Dès l’entame de son troisième mandat (onze ans passé au pouvoir), le président guinéen, qui était vertement critiqué depuis sa réélection contestée à un troisième mandat, a été cueilli sans effusion de sang, et sans être défendu par la rue après son renversement par les militaires. Un peu plus surprenant que le renversement du régime de feu Ibrahim Boubacar Kéita (paix à son âme) dont le pouvoir traversait une période de turbulence liée à des contestations postélectorales (pas que ça), que la cour constitutionnelle a été incapable de contenir, qui ont débordé dans les rues de Bamako.
Outre les résultats électoraux contestés, l’opposition malienne mettait sur la table, la mauvaise gestion de la Loi d’orientation et de programmation militaire (LOPM), prévoyant un investissement de plus 1 230 milliards de FCFA en 5 ans ; les achats d’équipements et de matériels militaires, l’impunité dans des crimes de sang et économiques dont ceux révélés par le bureau du vérificateur général (BVG), l’Office central de lutte contre l’enrichissement illicite (OCLEI), la Cellule nationale de Traitement des informations financières (CENTIF) qui dépiste les blanchiment de capitaux.
Contrairement à la Guinée, la situation socio-politique et économique du Mali greffait crises sécuritaire, politique et économique, favorisant l’effritement de l’autorité de l’Etat et le développement d’une économie parallèle criminelle et transfrontalière. Cette situation chaotique sanctionnant sept ans de règne du président malien élu, dont la chute comme d’ailleurs, celle du président du Burkina Faso, Roch Marc Christian Kaboré, n’a donné lieu à aucune protestation de rue, au-delà des condamnations de principe.

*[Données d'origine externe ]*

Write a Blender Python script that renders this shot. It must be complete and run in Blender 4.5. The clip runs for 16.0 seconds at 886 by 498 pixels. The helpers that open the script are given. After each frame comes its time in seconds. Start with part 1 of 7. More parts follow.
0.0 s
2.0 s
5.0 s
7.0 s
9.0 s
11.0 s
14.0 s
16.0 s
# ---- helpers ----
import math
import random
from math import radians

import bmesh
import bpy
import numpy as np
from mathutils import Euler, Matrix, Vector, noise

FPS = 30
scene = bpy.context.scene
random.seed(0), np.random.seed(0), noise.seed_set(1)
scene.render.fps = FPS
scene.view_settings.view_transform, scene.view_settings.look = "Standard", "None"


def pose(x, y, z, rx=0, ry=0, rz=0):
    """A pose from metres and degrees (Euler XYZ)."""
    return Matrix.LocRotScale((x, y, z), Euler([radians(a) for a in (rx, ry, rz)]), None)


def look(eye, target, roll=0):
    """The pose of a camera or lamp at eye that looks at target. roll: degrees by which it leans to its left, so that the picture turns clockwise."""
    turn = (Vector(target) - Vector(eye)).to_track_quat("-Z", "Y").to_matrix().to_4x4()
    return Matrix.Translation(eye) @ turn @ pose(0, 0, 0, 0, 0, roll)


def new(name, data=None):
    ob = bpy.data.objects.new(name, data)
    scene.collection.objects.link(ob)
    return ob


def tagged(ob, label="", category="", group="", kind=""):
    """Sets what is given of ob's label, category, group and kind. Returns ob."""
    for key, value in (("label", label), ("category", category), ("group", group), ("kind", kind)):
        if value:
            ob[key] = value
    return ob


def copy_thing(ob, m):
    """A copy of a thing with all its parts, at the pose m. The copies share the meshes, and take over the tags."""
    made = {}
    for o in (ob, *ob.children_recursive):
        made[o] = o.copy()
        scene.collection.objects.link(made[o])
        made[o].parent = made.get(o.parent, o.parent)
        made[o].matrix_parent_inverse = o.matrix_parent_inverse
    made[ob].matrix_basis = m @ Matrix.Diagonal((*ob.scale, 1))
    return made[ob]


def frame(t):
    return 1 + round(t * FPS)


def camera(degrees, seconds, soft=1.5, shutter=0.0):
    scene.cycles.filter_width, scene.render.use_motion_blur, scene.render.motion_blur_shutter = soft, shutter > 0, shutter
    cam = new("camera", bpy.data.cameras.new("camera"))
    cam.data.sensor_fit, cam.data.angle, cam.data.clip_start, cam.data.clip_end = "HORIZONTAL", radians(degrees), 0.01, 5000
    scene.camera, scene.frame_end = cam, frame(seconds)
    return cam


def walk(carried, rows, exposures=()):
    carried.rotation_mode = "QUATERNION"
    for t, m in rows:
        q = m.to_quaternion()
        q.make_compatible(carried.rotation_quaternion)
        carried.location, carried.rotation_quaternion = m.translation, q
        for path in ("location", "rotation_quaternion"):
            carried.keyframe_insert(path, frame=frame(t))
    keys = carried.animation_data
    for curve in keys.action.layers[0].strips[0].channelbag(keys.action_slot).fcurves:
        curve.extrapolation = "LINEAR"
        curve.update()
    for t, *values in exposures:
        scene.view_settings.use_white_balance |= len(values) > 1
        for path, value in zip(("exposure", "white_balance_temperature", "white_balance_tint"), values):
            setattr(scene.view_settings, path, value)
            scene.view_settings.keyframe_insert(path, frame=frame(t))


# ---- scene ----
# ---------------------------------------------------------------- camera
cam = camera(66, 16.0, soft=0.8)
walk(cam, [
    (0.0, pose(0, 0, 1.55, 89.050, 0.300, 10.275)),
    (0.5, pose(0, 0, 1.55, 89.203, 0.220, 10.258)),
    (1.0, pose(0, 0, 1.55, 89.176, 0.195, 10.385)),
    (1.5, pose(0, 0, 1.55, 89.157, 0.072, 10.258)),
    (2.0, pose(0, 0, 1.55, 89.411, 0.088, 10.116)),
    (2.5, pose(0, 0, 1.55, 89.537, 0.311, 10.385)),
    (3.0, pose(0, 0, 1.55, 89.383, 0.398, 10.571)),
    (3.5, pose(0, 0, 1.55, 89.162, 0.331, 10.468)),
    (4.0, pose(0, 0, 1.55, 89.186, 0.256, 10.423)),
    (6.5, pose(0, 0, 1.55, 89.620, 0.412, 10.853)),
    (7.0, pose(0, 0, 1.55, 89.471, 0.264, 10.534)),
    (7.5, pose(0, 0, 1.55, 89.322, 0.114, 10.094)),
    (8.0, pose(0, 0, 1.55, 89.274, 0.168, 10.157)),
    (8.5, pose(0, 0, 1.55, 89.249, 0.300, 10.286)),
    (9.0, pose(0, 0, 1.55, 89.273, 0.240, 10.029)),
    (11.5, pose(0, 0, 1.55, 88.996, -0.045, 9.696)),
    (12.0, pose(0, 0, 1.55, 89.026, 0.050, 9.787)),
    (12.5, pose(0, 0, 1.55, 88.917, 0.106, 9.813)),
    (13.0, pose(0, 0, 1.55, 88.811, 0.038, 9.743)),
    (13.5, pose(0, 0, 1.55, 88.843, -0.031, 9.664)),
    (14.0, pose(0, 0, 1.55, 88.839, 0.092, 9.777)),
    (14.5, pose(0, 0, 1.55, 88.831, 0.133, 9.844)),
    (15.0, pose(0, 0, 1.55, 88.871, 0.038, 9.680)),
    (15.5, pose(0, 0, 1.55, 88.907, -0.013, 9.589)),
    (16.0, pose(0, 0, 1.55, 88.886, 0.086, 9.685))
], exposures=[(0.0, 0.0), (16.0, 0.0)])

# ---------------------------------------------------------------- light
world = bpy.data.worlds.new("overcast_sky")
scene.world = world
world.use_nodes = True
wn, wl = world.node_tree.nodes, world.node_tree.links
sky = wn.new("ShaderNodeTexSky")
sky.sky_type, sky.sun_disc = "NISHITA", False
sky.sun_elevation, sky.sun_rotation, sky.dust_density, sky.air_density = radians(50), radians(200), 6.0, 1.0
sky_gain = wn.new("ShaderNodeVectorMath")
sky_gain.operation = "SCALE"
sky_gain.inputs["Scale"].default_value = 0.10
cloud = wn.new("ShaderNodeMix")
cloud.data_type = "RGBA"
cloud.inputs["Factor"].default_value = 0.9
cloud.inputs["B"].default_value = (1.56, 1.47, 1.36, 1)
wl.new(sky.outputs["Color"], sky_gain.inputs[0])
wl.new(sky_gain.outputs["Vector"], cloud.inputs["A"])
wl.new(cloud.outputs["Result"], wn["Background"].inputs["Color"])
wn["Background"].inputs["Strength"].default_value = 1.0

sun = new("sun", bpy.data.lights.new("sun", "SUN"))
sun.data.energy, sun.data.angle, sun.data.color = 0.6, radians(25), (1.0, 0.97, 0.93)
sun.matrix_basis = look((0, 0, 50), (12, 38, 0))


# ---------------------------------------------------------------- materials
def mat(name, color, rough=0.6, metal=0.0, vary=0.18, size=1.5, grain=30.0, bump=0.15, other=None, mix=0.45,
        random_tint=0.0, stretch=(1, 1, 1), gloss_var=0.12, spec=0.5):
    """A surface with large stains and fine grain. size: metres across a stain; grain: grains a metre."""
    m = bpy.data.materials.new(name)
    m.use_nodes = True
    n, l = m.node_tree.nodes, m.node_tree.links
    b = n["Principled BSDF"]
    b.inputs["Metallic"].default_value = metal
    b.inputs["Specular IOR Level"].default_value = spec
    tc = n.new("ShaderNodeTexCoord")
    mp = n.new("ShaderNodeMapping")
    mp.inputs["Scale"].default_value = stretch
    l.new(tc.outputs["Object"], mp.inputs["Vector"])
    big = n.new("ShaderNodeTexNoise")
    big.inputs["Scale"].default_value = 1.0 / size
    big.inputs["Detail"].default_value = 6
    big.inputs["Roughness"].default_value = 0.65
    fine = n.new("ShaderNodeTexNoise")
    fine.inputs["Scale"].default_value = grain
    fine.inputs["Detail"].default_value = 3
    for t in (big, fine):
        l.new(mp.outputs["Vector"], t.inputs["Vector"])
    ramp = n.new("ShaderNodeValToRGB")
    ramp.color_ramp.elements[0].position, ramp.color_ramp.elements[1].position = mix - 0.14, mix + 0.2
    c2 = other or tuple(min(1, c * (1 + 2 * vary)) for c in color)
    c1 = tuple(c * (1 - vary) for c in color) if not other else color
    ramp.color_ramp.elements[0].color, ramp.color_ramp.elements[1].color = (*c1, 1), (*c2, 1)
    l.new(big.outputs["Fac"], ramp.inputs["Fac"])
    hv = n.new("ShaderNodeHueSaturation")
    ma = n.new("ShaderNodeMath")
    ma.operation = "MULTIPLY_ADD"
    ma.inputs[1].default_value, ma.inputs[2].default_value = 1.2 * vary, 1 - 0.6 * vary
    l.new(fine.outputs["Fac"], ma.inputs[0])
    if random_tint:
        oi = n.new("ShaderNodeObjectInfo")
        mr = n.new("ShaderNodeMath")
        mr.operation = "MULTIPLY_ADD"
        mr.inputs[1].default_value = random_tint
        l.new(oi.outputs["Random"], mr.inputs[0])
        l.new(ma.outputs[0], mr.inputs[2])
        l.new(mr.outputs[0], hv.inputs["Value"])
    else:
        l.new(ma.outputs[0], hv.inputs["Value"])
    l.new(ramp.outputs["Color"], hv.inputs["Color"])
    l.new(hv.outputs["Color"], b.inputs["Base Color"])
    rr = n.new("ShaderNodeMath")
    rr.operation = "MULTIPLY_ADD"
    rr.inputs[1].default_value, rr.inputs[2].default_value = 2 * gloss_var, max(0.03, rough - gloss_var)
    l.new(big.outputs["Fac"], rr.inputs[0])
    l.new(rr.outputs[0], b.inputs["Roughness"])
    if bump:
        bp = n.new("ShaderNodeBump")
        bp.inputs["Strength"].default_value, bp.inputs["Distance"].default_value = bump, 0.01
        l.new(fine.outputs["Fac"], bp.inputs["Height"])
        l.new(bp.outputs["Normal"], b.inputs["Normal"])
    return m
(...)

Au contraire, le Colonel Assimi Goïta et ses frères d’armes, comme le Colonel Paul-Henri Sandaogo Damiba (nouvel homme fort du Burkina Faso) et les siens ont été bien accueillis par les manifestants du M5 RFP, consacrant le parachèvement d’une lutte populaire. Tout comme le Conseil de réconciliation nationale (CRN) conduite par le Lieutenant-colonel Amadou Toumani Touré (paix à son âme) a été chaudement accueilli sous des ovations par les associations et organisations démocratiques réunies à la Bourse du travail, le 26 mars 1991, qui ont vu dans l’action du CRN le parachèvement des manifestations de rue qu’elles ont organisées contre le régime du Général Moussa Traoré (paix à son âme). Au Mali comme au Burkina Faso, le nouveau venu n’est pas vu en militaire, mais en celui qui a pu débarrasser d’un pouvoir encombrant dont on a ras-le-bol.
En Guinée, le président Alpha Condé était accusé d’avoir mené un « hold-up électoral ». Moins d’un an après sa réélection controversée à un troisième mandat, son pouvoir sera renversé le 5 septembre dernier. Pourtant il avait été averti par des signaux visibles, il s’entêta : en Octobre 2020, le président Alpha Condé, candidat à un troisième mandat, s’indigne dans un entretien à France 24: « C’est extraordinaire que moi, qui me suis battu durant quarante-cinq ans, je sois considéré comme un dictateur antidémocrate ! » C’est parce qu’il a fait modifier la Constitution qui fixe un maximum de deux mandats présidentiels pour pouvoir se présenter à nouveau.